[START OF Records supplied]
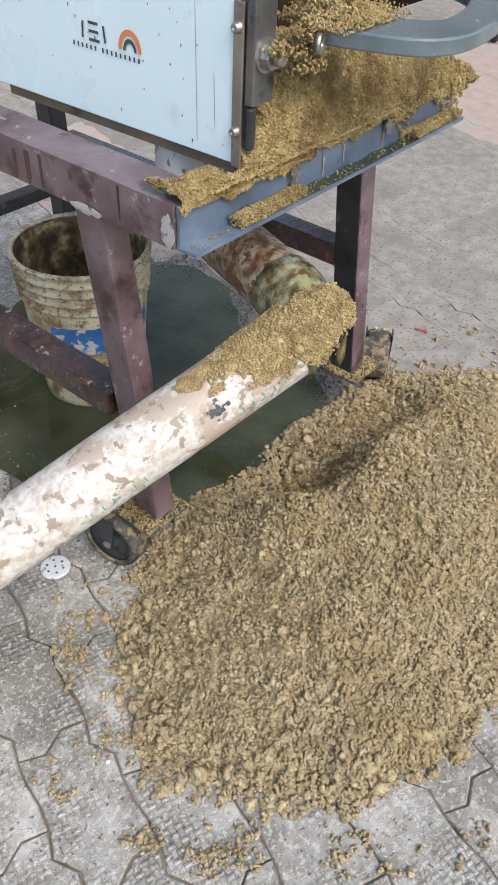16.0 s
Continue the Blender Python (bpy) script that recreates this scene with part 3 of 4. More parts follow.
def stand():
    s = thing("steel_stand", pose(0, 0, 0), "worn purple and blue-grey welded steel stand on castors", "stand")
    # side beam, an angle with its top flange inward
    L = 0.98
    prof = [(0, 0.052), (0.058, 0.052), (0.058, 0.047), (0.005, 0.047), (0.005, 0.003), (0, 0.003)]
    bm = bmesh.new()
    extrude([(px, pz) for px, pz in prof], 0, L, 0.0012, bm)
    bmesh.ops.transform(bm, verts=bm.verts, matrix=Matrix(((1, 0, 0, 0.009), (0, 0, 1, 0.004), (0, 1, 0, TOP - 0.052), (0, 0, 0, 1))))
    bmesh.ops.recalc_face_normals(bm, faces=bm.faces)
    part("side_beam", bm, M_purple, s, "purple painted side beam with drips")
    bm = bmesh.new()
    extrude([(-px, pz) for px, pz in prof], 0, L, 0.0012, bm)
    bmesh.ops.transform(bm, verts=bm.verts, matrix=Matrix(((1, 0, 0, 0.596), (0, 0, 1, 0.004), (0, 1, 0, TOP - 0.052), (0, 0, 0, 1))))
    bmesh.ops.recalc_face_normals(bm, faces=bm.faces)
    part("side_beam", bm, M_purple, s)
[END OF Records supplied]
[START OF Records supplied]
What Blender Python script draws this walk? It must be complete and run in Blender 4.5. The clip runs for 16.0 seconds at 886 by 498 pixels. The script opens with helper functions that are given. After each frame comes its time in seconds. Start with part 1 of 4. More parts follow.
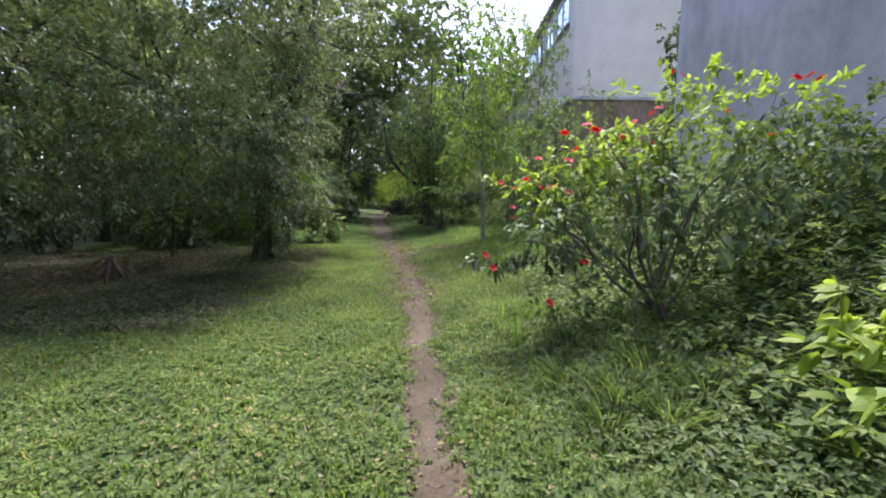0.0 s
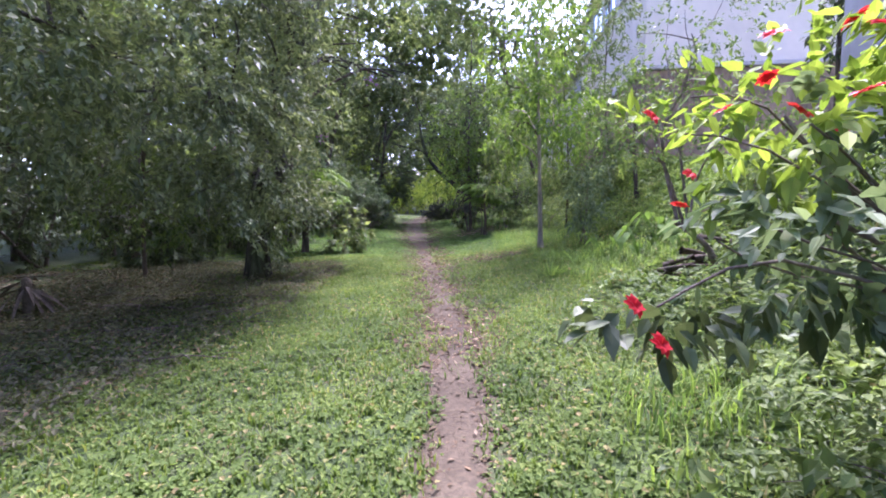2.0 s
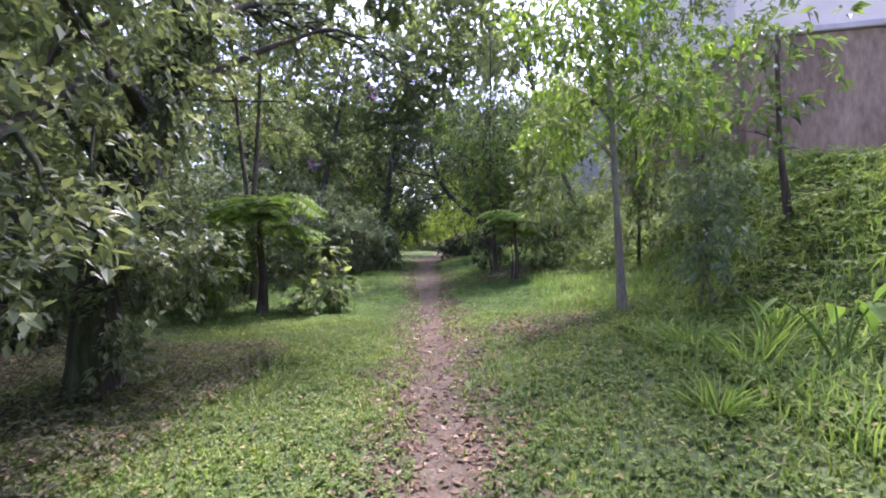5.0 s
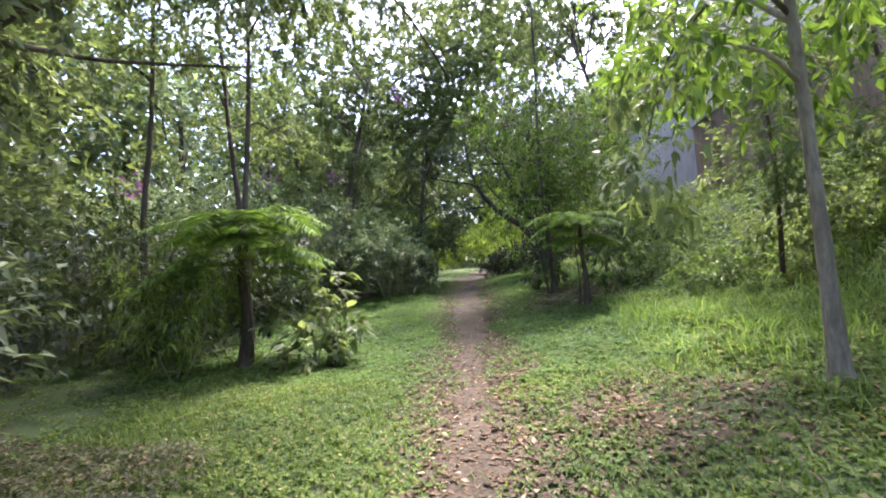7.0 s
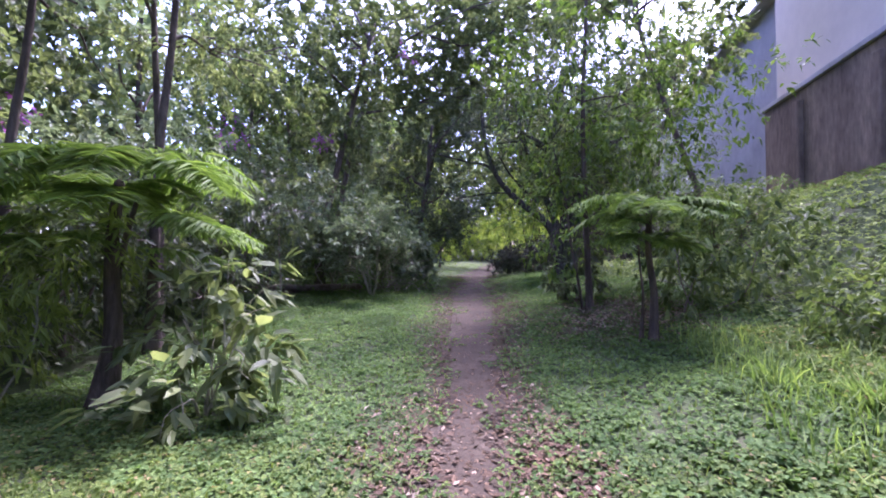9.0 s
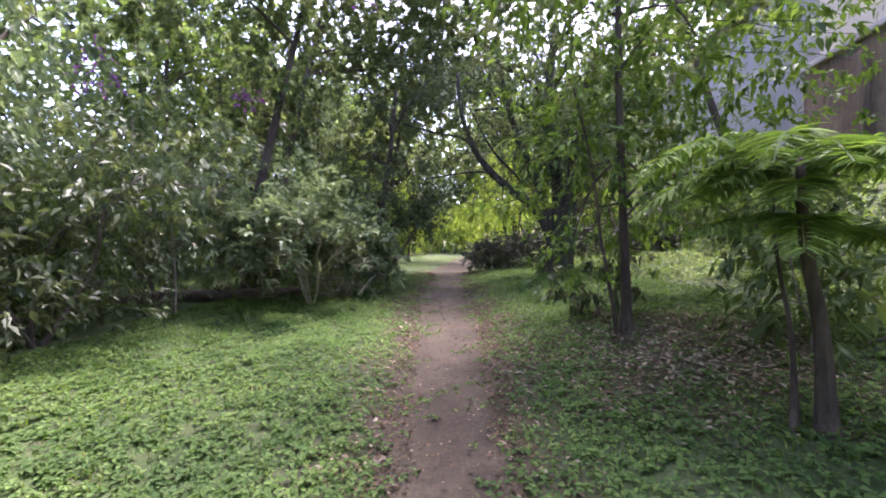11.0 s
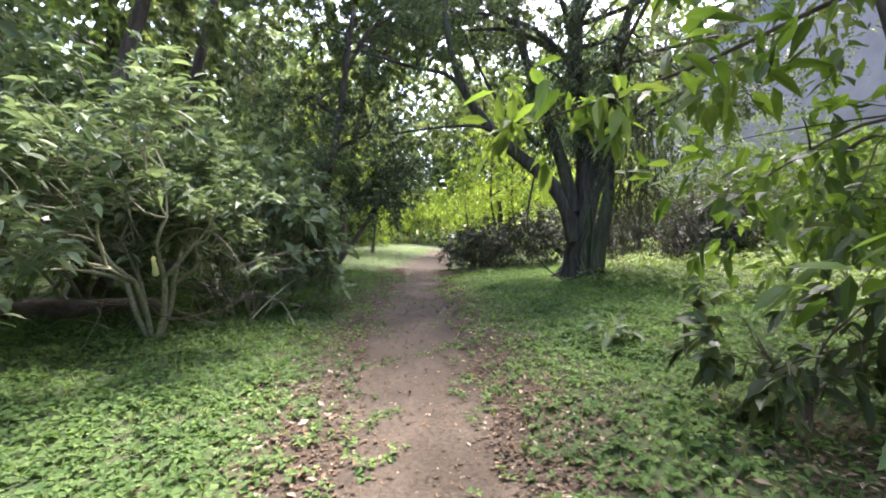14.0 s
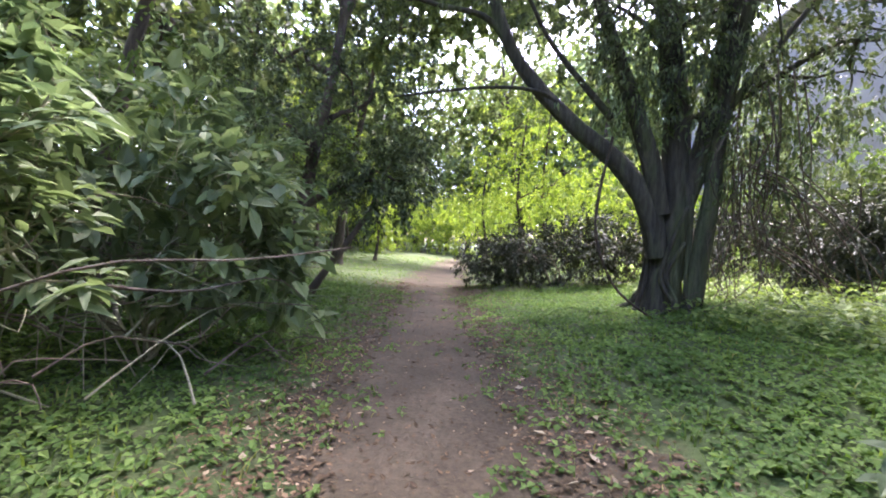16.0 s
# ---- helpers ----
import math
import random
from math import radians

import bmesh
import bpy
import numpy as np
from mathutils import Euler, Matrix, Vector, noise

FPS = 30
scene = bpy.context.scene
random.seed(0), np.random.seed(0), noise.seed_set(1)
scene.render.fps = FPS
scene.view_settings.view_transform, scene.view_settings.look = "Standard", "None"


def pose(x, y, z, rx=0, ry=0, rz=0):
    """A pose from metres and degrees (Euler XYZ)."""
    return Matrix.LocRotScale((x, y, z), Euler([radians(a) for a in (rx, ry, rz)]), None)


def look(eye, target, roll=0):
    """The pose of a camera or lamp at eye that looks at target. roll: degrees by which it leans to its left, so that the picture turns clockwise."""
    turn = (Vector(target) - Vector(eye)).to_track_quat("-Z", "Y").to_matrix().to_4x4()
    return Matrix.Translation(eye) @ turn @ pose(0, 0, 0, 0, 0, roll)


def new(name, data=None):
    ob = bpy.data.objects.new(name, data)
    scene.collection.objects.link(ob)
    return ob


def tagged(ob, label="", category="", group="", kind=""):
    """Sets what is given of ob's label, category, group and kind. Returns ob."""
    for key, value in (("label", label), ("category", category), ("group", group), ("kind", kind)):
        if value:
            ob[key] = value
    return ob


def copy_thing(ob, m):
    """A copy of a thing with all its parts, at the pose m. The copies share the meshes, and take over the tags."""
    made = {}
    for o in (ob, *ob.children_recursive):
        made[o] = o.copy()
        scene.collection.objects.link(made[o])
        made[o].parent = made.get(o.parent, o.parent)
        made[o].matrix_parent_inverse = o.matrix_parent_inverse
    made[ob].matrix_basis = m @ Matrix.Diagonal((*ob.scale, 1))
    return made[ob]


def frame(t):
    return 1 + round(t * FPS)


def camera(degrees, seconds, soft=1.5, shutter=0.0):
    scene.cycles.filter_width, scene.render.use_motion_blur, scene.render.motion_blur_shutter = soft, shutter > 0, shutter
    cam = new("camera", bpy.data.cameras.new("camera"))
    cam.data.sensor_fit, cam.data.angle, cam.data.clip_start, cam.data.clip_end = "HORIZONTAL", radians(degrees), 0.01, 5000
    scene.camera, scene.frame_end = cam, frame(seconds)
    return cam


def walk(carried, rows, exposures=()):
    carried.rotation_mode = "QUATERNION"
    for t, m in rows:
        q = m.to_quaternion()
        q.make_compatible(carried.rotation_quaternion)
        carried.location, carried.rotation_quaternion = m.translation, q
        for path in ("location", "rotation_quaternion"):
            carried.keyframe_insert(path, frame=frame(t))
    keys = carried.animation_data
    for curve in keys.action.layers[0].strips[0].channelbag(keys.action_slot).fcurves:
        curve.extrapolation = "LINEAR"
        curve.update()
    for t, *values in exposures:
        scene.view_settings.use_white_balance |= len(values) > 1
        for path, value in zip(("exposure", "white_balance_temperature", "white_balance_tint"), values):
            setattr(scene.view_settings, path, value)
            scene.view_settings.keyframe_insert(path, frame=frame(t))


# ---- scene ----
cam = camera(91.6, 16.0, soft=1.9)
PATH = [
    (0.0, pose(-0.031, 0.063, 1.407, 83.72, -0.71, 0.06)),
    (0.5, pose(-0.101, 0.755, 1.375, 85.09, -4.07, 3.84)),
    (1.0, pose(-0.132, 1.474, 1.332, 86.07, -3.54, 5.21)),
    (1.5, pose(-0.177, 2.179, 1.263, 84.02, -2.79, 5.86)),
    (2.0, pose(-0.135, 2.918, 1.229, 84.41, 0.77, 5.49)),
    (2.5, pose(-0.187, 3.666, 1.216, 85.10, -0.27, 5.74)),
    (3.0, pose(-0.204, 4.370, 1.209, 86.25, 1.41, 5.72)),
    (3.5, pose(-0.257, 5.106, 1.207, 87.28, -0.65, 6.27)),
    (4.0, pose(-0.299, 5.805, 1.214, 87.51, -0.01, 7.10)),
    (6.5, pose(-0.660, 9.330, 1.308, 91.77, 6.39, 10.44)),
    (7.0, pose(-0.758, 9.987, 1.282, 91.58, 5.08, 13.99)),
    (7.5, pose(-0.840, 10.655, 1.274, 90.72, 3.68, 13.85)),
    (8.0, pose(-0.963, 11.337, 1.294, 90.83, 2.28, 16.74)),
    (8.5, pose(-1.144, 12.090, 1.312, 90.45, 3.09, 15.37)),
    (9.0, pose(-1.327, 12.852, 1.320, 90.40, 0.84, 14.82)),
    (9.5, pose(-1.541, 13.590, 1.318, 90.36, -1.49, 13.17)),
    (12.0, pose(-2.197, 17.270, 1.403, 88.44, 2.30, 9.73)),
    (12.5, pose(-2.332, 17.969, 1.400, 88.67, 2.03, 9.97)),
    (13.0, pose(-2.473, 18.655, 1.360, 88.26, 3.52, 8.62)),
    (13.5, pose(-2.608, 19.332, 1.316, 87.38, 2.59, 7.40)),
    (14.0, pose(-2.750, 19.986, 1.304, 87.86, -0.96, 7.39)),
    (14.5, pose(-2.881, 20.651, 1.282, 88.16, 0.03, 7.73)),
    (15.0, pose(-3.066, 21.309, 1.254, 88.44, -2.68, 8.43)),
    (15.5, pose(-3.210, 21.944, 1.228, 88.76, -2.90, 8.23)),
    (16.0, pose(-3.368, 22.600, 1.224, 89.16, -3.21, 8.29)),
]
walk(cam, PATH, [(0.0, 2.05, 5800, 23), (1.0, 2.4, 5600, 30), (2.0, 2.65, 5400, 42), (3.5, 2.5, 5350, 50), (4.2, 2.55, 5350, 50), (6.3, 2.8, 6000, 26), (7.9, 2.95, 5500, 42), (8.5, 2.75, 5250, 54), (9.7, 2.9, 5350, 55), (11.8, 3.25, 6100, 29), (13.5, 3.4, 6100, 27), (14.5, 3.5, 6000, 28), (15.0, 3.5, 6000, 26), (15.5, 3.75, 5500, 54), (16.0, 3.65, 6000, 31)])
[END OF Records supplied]
**Task objective:** Copy each line above that contains the string "target".

**Response to the task:**
def look(eye, target, roll=0):
    """The pose of a camera or lamp at eye that looks at target. roll: degrees by which it leans to its left, so that the picture turns clockwise."""
    turn = (Vector(target) - Vector(eye)).to_track_quat("-Z", "Y").to_matrix().to_4x4()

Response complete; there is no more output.